SeaweedFS uses HTTP REST operations to read, write, and delete. The responses are in JSON or JSONP format.
SeaWeedFS提供了一个HTTTREST形式的接口,我们通过HTTP客户端就可以完成对文件的读写操作。
从master服务中获取文件将要存放的卷服务,以及文件的唯一标示信息,至于文件最后被保存在磁盘的哪里,由卷服务自行决定。
To upload a file: first, send a HTTP POST, PUT, or GET request to /dir/assign to get an fid and a volume server url:
> curl http://localhost:9333/dir/assign
{"count":1,"fid":"3,01637037d6","url":"127.0.0.1:8080","publicUrl":"localhost:8080"}
Second, to store the file content, send a HTTP multi-part POST request to url + ‘/’ + fid from the response:
> curl -F file=@/home/chris/myphoto.jpg http://127.0.0.1:8080/3,01637037d6
{"name":"myphoto.jpg","size":43234,"eTag":"1cc0118e"}
To update, send another POST request with updated file content.
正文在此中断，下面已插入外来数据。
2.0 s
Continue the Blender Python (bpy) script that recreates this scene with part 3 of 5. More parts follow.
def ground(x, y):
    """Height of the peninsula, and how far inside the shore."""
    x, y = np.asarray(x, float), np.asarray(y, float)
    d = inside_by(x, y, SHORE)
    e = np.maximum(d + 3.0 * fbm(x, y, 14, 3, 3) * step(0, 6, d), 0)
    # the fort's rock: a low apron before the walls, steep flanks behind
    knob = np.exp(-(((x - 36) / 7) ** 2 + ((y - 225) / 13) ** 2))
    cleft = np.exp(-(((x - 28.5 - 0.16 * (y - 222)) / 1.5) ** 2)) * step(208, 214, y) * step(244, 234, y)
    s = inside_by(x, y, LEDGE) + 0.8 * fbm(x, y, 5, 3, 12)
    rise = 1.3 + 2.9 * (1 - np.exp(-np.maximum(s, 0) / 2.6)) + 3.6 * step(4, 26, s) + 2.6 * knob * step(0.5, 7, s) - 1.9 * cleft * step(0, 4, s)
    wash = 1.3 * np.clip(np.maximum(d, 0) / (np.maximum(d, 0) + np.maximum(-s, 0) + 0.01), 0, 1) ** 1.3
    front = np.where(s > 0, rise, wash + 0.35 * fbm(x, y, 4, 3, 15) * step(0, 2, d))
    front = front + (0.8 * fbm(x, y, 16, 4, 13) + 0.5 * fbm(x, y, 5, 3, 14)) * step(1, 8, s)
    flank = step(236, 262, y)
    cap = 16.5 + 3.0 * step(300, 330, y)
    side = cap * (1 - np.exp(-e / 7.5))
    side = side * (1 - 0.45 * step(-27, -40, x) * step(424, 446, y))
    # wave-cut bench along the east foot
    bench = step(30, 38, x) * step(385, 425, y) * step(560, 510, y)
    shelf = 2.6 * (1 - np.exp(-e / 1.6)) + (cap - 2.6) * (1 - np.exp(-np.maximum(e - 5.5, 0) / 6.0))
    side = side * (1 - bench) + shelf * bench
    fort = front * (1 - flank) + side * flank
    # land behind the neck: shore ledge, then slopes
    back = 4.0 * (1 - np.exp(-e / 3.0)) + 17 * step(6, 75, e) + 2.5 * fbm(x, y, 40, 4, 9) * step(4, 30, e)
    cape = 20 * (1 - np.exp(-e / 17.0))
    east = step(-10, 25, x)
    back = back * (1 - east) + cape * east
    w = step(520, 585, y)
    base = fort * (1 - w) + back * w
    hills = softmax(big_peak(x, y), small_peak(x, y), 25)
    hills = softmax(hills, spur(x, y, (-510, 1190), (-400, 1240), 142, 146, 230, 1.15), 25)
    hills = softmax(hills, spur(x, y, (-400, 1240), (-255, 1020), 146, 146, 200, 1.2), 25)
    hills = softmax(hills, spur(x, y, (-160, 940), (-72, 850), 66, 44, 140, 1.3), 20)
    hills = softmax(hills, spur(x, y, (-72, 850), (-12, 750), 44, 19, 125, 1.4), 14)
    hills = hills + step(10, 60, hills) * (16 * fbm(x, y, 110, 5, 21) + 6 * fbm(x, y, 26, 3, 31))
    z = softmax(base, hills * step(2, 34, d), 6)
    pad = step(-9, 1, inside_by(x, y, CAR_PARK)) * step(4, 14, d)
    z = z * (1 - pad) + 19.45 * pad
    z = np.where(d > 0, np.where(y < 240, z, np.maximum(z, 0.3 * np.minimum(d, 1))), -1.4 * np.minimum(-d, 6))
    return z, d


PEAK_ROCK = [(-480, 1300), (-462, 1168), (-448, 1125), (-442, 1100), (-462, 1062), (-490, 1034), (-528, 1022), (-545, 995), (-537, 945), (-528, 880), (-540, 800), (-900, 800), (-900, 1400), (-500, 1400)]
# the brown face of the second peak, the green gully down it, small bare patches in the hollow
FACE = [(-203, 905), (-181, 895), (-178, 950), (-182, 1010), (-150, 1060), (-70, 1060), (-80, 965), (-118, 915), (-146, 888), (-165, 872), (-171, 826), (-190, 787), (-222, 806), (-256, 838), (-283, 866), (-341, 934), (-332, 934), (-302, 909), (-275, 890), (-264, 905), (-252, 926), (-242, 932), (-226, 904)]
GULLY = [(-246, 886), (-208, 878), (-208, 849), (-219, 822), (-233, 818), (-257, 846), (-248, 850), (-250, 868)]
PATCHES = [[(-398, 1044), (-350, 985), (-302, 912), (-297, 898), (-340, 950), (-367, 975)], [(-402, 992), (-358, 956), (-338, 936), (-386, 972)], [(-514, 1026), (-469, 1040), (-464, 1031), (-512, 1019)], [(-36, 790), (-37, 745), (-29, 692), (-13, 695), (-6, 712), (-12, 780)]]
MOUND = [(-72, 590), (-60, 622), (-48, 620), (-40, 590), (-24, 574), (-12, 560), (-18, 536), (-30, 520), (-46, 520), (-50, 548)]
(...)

修改文件和上传文件类似,同一个URL不同的是文件不同罢了!
For deletion, send an HTTP DELETE request to the same url + ‘/’ + fid URL:
删除文件和上传文件类似,访问对应的URL,采用DELETE Method即可
> curl -X DELETE http://127.0.0.1:8080/3,01637037d6
首先,找到对应的卷服务访问地址
First look up the volume server’s URLs by the file’s volumeId:
> curl http://localhost:9333/dir/lookup?volumeId=3
{"volumeId":"3","locations":[{"publicUrl":"localhost:8080","url":"localhost:8080"}]}
因为(通常)卷服务器不会太多,而且卷也不经常移动,所以在大多数时间缓存结果。根据复制类型,一个卷可以有多个副本位置。随便挑一个地方读。
第二步:现在可以获取公共url、呈现url或通过url直接从卷服务器读取:
Now you can take the public url, render the url or directly read from the volume server via url:
http://localhost:8080/3,01637037d6.jpg
Notice we add a file extension “.jpg” here. It’s optional and just one way for the client to specify the file content type.
写不写扩展名取决于自身的需求,可以参考官网
的描述信息。
"fid":"3,01637037d6"
开头的数字3表示卷id,卷id是一个无符号的32bit整数
逗号之后是一个文件密钥01,文件密钥是一个无符号的64bit整数;
随后是一个文件cookie 637037d6,是一个无符号的32bit整数,用于防止URL猜测。文件密钥和文件cookie都是十六进制编码的。
通过访问master服务获得了fid,根据需要可以将fid 301637037d6保存到不同的存储服务中(REDIS,MYSQL,TEXT等等)。可以按照自己的格式存储
如果作为字符串存储,理论上,您需要8+1+16+8=33个字节。一个char(33)就足够了,如果不够的话,因为大多数使用不需要2^32个卷。
如果真的需要空间,可以用自己的格式存储文件id。卷id需要一个4字节整数,文件密钥需要8字节长的数字,文件cookie需要一个4字节整数。所以16个字节就足够了。